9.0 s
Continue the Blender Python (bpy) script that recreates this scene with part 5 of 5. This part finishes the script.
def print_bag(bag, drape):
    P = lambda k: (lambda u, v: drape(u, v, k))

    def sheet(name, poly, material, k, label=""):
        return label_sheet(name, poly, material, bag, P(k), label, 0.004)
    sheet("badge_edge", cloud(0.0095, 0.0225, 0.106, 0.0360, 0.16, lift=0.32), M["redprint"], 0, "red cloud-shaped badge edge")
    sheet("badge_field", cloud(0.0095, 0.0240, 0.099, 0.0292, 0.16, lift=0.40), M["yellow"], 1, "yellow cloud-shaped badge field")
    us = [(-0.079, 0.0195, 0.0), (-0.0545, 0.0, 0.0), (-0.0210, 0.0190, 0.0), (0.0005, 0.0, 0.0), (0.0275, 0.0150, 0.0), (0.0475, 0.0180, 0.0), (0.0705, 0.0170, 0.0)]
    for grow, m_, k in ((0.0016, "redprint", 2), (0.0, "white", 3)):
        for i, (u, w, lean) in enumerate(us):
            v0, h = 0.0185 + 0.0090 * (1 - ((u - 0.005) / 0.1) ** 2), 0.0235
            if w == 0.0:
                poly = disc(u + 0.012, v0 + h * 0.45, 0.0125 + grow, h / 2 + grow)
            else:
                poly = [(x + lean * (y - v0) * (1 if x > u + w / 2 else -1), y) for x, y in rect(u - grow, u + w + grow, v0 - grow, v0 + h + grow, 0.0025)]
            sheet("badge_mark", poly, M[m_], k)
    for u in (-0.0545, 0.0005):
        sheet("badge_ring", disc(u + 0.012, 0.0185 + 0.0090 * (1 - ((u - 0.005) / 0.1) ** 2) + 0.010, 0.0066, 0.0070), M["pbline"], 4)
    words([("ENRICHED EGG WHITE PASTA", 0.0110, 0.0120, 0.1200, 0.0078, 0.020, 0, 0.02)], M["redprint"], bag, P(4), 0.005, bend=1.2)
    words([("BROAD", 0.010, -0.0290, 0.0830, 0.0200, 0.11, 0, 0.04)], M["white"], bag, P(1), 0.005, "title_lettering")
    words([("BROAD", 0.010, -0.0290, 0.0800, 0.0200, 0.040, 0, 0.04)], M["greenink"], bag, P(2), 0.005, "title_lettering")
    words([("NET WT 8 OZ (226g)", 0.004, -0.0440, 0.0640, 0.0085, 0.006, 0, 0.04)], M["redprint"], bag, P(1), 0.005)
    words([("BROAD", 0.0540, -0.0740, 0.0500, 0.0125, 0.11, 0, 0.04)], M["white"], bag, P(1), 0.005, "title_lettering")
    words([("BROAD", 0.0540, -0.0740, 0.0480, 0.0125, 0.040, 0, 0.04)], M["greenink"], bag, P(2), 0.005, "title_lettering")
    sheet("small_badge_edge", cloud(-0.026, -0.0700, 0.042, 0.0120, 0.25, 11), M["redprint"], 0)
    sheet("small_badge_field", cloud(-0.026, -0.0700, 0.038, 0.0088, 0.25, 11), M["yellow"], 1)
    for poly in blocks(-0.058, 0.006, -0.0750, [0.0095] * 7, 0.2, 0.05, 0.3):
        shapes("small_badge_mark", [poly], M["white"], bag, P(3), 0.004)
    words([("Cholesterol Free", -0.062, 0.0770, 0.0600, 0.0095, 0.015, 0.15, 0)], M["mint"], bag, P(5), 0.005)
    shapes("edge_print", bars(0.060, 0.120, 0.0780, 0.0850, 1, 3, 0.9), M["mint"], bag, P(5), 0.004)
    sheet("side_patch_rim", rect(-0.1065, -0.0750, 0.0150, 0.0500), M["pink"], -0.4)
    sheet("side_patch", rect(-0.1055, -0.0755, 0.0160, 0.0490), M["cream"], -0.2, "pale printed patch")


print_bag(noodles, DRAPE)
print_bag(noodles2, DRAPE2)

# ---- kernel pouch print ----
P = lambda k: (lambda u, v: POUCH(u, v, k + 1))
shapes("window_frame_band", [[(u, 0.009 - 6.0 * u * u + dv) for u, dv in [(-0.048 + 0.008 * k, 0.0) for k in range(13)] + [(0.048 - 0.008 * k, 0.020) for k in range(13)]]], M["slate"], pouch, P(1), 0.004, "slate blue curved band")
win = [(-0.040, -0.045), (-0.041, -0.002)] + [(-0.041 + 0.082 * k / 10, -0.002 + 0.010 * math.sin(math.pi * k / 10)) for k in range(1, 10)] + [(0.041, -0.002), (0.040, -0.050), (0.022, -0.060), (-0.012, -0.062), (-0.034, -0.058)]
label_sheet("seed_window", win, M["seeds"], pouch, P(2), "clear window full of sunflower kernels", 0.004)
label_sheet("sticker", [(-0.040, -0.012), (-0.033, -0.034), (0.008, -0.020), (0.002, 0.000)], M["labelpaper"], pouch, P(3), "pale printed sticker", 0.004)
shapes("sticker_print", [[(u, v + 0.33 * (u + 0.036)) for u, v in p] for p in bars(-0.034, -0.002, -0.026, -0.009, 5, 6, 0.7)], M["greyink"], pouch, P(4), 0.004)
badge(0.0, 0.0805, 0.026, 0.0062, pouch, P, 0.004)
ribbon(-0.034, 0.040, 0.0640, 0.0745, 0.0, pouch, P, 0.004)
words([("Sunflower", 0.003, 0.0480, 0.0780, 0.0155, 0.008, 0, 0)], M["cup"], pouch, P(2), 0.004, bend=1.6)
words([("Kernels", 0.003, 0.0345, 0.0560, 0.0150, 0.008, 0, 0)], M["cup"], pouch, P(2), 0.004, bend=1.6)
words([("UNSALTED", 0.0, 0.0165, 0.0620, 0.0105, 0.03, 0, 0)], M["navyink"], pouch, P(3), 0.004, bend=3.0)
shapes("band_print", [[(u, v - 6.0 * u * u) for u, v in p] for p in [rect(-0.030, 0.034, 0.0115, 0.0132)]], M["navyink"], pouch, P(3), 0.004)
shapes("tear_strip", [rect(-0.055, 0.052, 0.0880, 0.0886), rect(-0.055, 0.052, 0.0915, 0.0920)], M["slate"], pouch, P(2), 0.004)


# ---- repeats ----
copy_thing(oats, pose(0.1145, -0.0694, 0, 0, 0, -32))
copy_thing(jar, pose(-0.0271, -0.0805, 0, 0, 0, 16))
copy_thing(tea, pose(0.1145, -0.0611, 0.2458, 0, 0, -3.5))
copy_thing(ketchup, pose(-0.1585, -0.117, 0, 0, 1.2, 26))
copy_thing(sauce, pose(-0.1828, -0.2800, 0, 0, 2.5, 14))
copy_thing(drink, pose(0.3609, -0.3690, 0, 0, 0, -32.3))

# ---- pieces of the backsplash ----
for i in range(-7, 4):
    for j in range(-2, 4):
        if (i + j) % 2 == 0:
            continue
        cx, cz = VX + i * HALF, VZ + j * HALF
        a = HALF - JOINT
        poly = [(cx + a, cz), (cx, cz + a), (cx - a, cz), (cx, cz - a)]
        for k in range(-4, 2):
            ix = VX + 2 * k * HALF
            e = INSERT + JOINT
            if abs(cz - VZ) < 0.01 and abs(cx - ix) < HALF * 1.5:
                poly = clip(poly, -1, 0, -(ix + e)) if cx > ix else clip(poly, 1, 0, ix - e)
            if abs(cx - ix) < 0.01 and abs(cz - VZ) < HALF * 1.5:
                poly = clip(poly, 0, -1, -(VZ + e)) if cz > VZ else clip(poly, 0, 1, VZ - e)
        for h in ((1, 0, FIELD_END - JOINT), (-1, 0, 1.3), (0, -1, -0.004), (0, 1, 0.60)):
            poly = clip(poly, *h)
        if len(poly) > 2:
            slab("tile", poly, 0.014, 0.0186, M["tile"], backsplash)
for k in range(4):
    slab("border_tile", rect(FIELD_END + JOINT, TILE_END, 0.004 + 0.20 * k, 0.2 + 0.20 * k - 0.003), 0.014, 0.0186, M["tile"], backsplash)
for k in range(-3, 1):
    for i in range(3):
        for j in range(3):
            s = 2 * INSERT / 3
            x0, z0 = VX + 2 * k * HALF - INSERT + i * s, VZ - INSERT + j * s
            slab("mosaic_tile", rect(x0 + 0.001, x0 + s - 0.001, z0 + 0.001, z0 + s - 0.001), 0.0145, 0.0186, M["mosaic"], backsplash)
────────────────────────────────────────
### [PROBLEM DETAILS]
Each line from the line with "Continue the Blender" to the line with "P = lambda k: (lambda u, v: drape(u, v, k))" is to be echoed exactly; both boundary lines are included, and nothing else is to be output.

### [SOLUTION FOR THIS TASK]
Continue the Blender Python (bpy) script that recreates this scene with part 5 of 5. This part finishes the script.
def print_bag(bag, drape):
    P = lambda k: (lambda u, v: drape(u, v, k))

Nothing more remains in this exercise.